River, sloughs, marshes, grapes, trees, boats, railroad, and bridges

I like exploring terra incognita whenever possible, but I also enjoy returning to some of my favorite haunts over and over again.

So it is with riding through the wetlands and sloughs of the Carneros wine region between the towns of Sonoma and Napa. (Those are also the names of the counties in which each is located). I try to pedal some variation of that route at least once a year. In fact, it has been almost exactly one year since I last rode from “Grapetown” to “Wine City.”

This morning I drove to Sonoma (about twenty minutes distant), saddled up the Ogre, wandered around, and ended up at the city limits of Napa. Then I turned around and wandered back to Sonoma.

Read more at Bill Bikes

They call me Old Grumble-Face. I have no idea why they do that....

5 response to "River, sloughs, marshes, grapes, trees, boats, railroad, and bridges"

  1. By: Rich-Illinois Posted: June 28, 2018

    Nice ride through some beautiful countryside — the burned areas are very extensive there too I see.
    Party Flyover seems a bit more energetic than Party Bridge — no discarded clothing seen there — yet!
    Ive become more curious about California and the wine production — I did see some wine from Bouchaine Winery for sale here, and recognized the name. Just 3599 more to remember!
    Some interesting facts about California wine:
    http://www.discovercaliforniawines.com/wp-content/files_mf/ccawinefascinatingfacts.pdf

    If Im doing math correctly (no guarantee of that!) CA ships 240 million cases of wine per year (2011 last stat on that) — and 12 bottle per case equals just under 3 BILLION bottles! Thats a LOT of bottles! They produced pretty much within CA?

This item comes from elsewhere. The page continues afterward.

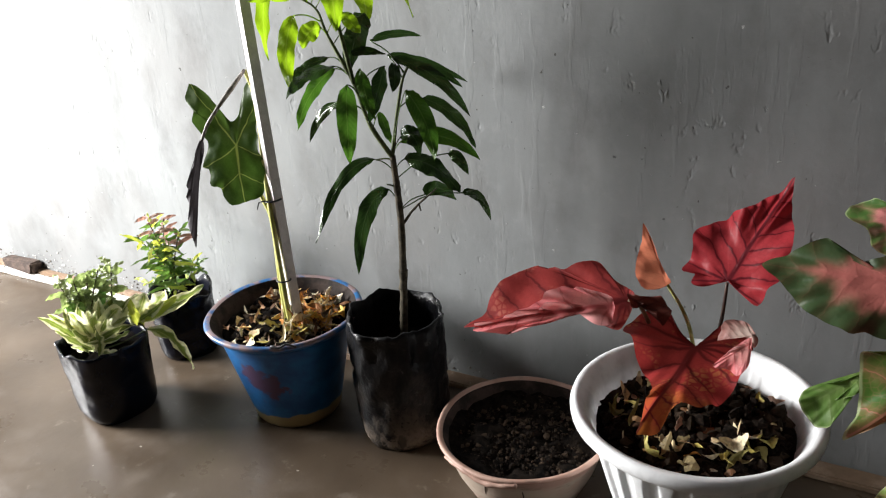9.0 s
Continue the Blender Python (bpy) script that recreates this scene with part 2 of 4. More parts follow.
def heart_material(name, centre, margin, vein, low, high, leaf=0.35, rough=0.5, pitch=0.17, vein_width=0.02, blot=0.35, spots=None, vein_amount=0.6, tip=None, near=None, dark=0.55, spec=0.22, web_amount=0.3, halo=0.3, rim=None, feather=0.0, relief=0.0006, rays=0.21):
    """A caladium or alocasia leaf: blotched middle and margin, a midrib, slanting side veins, rays into the lobes."""
    m = Mat(name)
    x, y = m.uv()
    rho, turn = m.uv("Edge")
    mess = m.noise(m.pos(), 34, 5, 0.6)
    a = m.math("ABSOLUTE", y)
    warp = m.math("MULTIPLY", m.math("SUBTRACT", m.noise(m.pos((1, 1, 1), (5, 2, 8)), 30, 3), 0.5), 0.16)
    theta = m.math("ARCTAN2", a, x)
    lobes = m.ramp(theta, 1.15, 1.35)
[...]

    Ive been trying keep track of the Pawnee fire, and the search for the arsonist in Santa Rosa — the Press Democrat gets a little irritated with me for not subscribing. 🙂

  2. By: Lednar De Nalloh Posted: June 28, 2018

    I think I’d feel at home there with all those gum trees (eucalyptus). I personally like cycling amongst vineyards, although not everyone does.

  3. By: Bill Stone Posted: June 28, 2018

    Hi Rich,

    My ace support crew is always doing her best to increase all those numbers by joining local wine clubs, meaning she automatically gets monthly or quarterly shipments from her favorite nearby wineries. I try to force myself to assist in consumption.

    Pawnee fire in Lake County still way out of control, but it is a mostly unpopulated area and not moving in this direction. If somewhere has to burn, that’s about the best spot you could hope for. Haven’t seen any progress on identifying and apprehending Greenway arsonist. Yep, the online Press Democrat sometimes thinks I’m a freeloader, even though we subscribe to the print edition.

    As to the party flyover, when bicycling there in the past I’ve occasionally encountered carloads of kids. Not sure Old Grumble-Face would be welcome after dark. But that end of the route on Stanly Cross Road and Stanly Lane is interesting because it is partly private road — supposedly open only to vineyard and winery workers and guests, with no bikes allowed — and also partly a designated path for bikes and pedestrians. Although construction seems to have been delayed, a huge vacation resort is supposed to be built there in a field recently cleared of grapevines. Along with the heavy equipment working on Skaggs Island, I’m afraid this doesn’t bode well for my quiet cycling venue.

  4. By: gregblood Posted: June 28, 2018

    OR . . . are those hayfields going to become marijuana fields rather than vineyards? I read an article in the Minneapolis newspaper that many California vintners are considering selling out to the more profitable legalized weed business. In five years would that make your same ride “Hemptown” to “Bong City?”

    • By: Bill Stone Posted: June 29, 2018

      Dude, you are like so right! But this would be a mega-industrial-sized grow site, and I think too big under local ordinances. But it really is true that legalization is bringing all kinds of changes to the economy around here, including some unexpected competition between grapes and weed for acreage, warehouses, and other facilities. By the way, Lagunitas Brewing (a local “craft brewery” owned by Heineken) is offering a hoppy, zero-calorie, cannabis-infused non-beer. I doubt this will be on store shelves in Hastings right away!